Stag Hunt

A page for ideas about modeling signalling in the stag-hunt game.

(Anna - can you edit this okay? Use the "raw edit" rather than "edit" as the latter actually wrecks some formatting)

I was trying to think of ways that agents might pay attention to arbitrary cues, which was proving hard to imagine. But I think Joseph wants to take it for granted that some activities enhance the chance that others will cooperate in a subsequent stag hunt game.

Then we might expect to see agents preferentially choosing to take part in such activities, rather than other activities that result in less or no such enhancement. They should do so even if these other activities are more immediately lucrative (at the time they're carried out). Likewise they might take part in the enhancing activities despite these being costly at the time they're carried out.

An illustrative model might go something like...

The causal model is like this:

drawing1.png

Agents have a current state that is binary: $s_i \in \{0,1\}$. If $s_i = 1$ they are (currently) inclined to hunt stags. A stag hunt is a game in which the participants get a payoff 3 (or something...) but this only happens provided there are enough other participants, say $\geq \Gamma$ of them. If there aren't enough, the $s=1$ participants get zero. And if $s_i = 0 $ they get a bankable payoff of 1, regardless of what others choose.

Suppose there are lots of activities (indexed by "a"), with costs $c_a$ and abilities to enhance cooperation $\alpha_a$. We could just say that $\alpha_a$ is the probability that any given agent undertaking the activity will play $s=1$ is a subsequent stag hunt game. That is, the activity totally determines the subsequent behaviour, and over-rides any natural inclination or previous experience. For now!

The i-th agent might have an underlying nature consisting of preferences for engaging in different activities. We could denote the preference of this agent for activity a by, say, $ P^i_a $.

Dynamics might then be idealised as an iterative process in which, each iteration,
  1. agents choose what activity they do, by sampling from the distribution given by $ P^i_a $, where $ \sum_a P^i_a =1$
  2. for each group $G_a$, composed of those agents that chose it:
    • each agent starts off with an initial payoff of $1 - c_a$, reflecting the cost of taking part in the activity.
    • each agent in the group sets $s_i = 1$ with probability $\alpha_a$, and $s_i = 0$ otherwise.
    • those that have $s_i = 1$ engage in a stag hunt together and receive the ensuing payoff, if there is one, while those with $s_i = 0$ all get payoff of 1.
  3. some form of replication occurs: those agents with preferences that lead to high payoffs should be over-represented in the next iteration. But some variation is also introduced: the copying process of $ P^i_a $ is imperfect.

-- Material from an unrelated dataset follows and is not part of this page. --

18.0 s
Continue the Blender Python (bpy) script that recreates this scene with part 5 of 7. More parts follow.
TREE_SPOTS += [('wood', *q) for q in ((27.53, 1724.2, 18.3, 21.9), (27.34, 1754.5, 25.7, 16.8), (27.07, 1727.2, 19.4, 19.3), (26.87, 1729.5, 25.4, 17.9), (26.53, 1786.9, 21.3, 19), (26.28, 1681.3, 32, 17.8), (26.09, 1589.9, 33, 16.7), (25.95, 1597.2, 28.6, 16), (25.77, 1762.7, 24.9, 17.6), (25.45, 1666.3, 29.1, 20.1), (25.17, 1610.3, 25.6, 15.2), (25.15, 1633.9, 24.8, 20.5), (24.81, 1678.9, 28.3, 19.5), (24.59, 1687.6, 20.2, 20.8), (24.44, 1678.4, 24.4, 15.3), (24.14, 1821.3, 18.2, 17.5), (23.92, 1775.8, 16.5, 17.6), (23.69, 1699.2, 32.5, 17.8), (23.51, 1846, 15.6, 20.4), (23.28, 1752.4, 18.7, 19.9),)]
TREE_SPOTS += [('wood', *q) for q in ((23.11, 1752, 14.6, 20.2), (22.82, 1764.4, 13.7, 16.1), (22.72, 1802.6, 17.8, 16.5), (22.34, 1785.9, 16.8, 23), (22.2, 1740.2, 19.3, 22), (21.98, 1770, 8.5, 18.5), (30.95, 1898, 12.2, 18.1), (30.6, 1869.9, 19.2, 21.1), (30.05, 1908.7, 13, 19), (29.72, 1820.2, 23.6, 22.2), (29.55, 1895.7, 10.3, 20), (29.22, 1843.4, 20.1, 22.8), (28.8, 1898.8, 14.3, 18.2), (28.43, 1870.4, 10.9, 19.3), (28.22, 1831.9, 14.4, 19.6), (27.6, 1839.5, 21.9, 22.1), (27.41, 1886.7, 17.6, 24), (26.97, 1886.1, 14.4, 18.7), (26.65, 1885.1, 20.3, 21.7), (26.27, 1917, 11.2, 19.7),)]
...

We'd perhaps have lots of groups, with costs between zero and one, and cooperation-induction-abilities between zero and one. A simulation could make these up randomly. Very high $\alpha_a$ are implausible however...

We expect to see everyone "learning" (or "evolving") over time to prefer activities that have low cost $ c_a$ and have high enhancement $\alpha_a$. If the choice is limited and there are no zero-cost activities that enhance, we'd expect to see agents choosing to do activities that enhance subsequent stag hunting, despite the associated costs. They ought to prefer these over activities that are cheaper but don't do enough enhancing.

Open problem: maths - write the expected payoff an agent receives (on average) as a function of its preferences, and look at the gradient. Hence derive the tradeoff between cost and enhancement, as a function of stag-hunt benefit (e.g. 3 but this is arbitrary), population size and gamma. etc.